Schönherr: Neben formalen Weiterentwicklungen gehen viele Entwicklungen aus sich verändernden Bedürfnissen der Badbenutzer hervor. Wenn man die veränderten Bedürfnisse ernst nimmt, führt das zwangsläufig zu neuen Ansätzen. 

Hat Deutschland dabei einen Standortvorteil?

Schönherr: Es ist vielleicht eine deutsche Eigenschaft, nach Dingen zu streben, die besser und dauerhaft sind und die das Herz berühren. Wenn diese drei Eigenschaften zusammenkommen, entstehen Produkte, die weltweit geschätzt und geachtet werden. In anderen Ländern werden die Schwerpunkte vielleicht ein bisschen einseitiger gesetzt als bei uns. Deswegen sind deutsche Produkte international akzeptiert und begehrt. 

Hilft Design bei der Erschließung des Exportmarkts?

Haug: Zumindest sind im gehobenen Marktsegment deutsche Hersteller mit ihren Qualitätsprodukten und mit ihrem anspruchsvollen Design international gut aufgestellt. Die ausländischen Märkte haben gemerkt, dass diese Produkte einfach gut und auch modern gestaltet sind. Mit unserer Gestaltungsauffassung in Deutschland sind wir international anerkannt. Das hat sicher auch etwas mit der Tradition zu tun – mit dem Bauhaus und damit, dass man sich hier schon frühzeitig mit funktionalen Produkten beschäftigt hat. 

Abschließende Frage: Wie sehen Ihre Badezimmer aus?
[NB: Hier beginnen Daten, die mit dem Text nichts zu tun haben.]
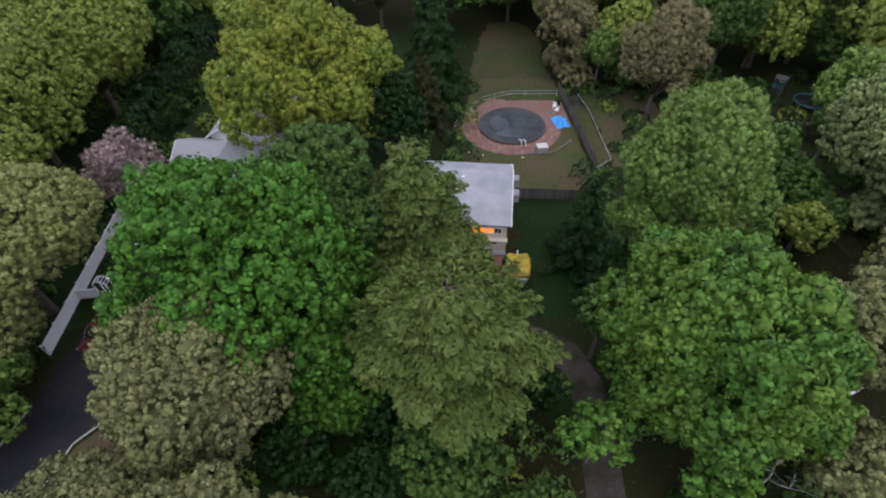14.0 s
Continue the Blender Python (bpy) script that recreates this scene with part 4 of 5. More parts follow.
def post_box(x, y, turn, label):
    ob = empty("mailbox", pose(x, y, 0, 0, 0, turn), label, "mailbox", "mailboxes")
    boxed("post", (-0.05, -0.05, -0.2, 0.05, 0.05, 1.05), "white", ob, bevel=0.01)
    boxed("arm", (-0.35, -0.04, 0.92, 0.3, 0.04, 1.0), "white", ob)
    bm = loft(bmesh.new(), [[(px, 0.11 * c, 1.0 + z) for c, z in ((-1, 0), (-1, 0.14), (-0.7, 0.24), (0, 0.28), (0.7, 0.24), (1, 0.14), (1, 0))] for px in (-0.38, 0.22)])
    bx = part("box", bm, "white", ob, "white rounded box")
    boxed("door", (-0.40, -0.1, 1.02, -0.385, 0.1, 1.22), "metal", bx)
    boxed("flag", (0.0, 0.115, 1.15, 0.03, 0.13, 1.4), "redpaint", bx, "small red flag")


post_box(-2.0, 26.7, 0, "white mailbox on a white post by the drive")
post_box(-11.9, 22.6, 180, "white mailbox on a white post by the drive")
mk = empty("marker_post", pose(-1.4, 38.6, 0, 4, 0, 0), "leaning white marker post at the roadside", "post")
boxed("post", (-0.06, -0.04, -0.2, 0.06, 0.04, 1.2), "white", mk, bevel=0.01)
boxed("plate", (-0.08, -0.06, 0.8, 0.08, -0.045, 1.1), "metal", mk)
sg = empty("sign_post", pose(-11.6, 28.9, 0), "thin grey metal sign post at the roadside", "sign")
boxed("post", (-0.04, -0.04, -0.3, 0.04, 0.04, 2.6), "metal", sg)
boxed("plate", (-0.3, -0.06, 2.0, 0.3, -0.045, 2.55), "metal", sg, "grey sign plate seen edge on", 0.01)


# ---- pool terrace ----
terr = slab("pool_terrace", [(52.7 + 5.7 * math.cos(a), -2.3 + 5.7 * math.sin(a)) for a in np.linspace(0.95, 5.0, 22)] + [(53.5, -9.3), (59.0, -8.3), (58.6, -3.0), (58.2, 0.8)], -0.1, 0.05, "joint")
tagged(terr, "round terrace of red brick paving round the pool", "terrace", kind="structure")
pool = empty("round_pool", pose(52.7, -2.45, 0.05), "round pool under a dark sagging winter cover", "pool")
bm = bmesh.new()
rings = []
for r in (0.0, 0.8, 1.6, 2.4, 3.0, 3.4, 3.62):
    if r == 0:
        rings.append([bm.verts.new((0, 0, 0.05))])
        continue
    rings.append([bm.verts.new((r * math.cos(a), r * math.sin(a), 0.22 - 0.18 * (1 - (r / 3.62) ** 2) + 0.05 * noise.noise((r * math.cos(a), r * math.sin(a), 3)))) for a in np.linspace(0, 2 * math.pi, 40, endpoint=False)])
for k in range(40):
    bm.faces.new((rings[0][0], rings[1][k], rings[1][(k + 1) % 40]))
    for a, b in zip(rings[1:], rings[2:]):
        bm.faces.new((a[k], b[k], b[(k + 1) % 40], a[(k + 1) % 40]))
part("cover", bm, "poolcover", pool, "dark grey cover with standing water", smooth=True)
bm = bmesh.new()
box(bm, -0.01, 0, 0, 0, 0.01, 0.01)
bm.clear()
loop = [[bm.verts.new((r * math.cos(a), r * math.sin(a), z)) for a in np.linspace(0, 2 * math.pi, 40, endpoint=False)] for r, z in ((3.62, -0.04), (3.62, 0.24), (3.86, 0.24), (3.86, -0.04))]
for a, b in zip(loop, loop[1:]):
    for k in range(40):
        bm.faces.new((a[k], a[(k + 1) % 40], b[(k + 1) % 40], b[k]))
bmesh.ops.recalc_face_normals(bm, faces=bm.faces)
part("rim", bm, "darkroof", pool, "dark pool rim")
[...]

Schönherr: Ich habe im Bad lauter Produkte, die wir selbst gemacht haben, angefangen bei den Armaturen über die Brausen, die Duschwanne und die Duschabtrennung bis hin zur Badewanne und zum WC. Insofern habe ich ein selbstgestaltetes Bad. 

 

Haug: Ich bin gerade dabei zu bauen, und mein Bad wird ein sehr wohnliches Badezimmer, mit einem Holzboden, der im gesamten Geschoss durchgängig ist. Ich habe keine Badewanne, dafür eine sehr, sehr große Dusche. Das ist mir viel wichtiger. Ich dusche jeden Tag ein- oder zweimal, bade aber eigentlich nie. Zudem werde ich auch eine kleine Sauna dabei haben, und einen Balkon, den ich vom Bad aus betreten kann, sowie eine Fensterfläche, die deckenhoch und fünf Meter breit ist. Wer da dieses Bad betritt, wird nicht sofort merken, dass er im Bad ist. Es ist eher ein Wohnraum mit Wasser.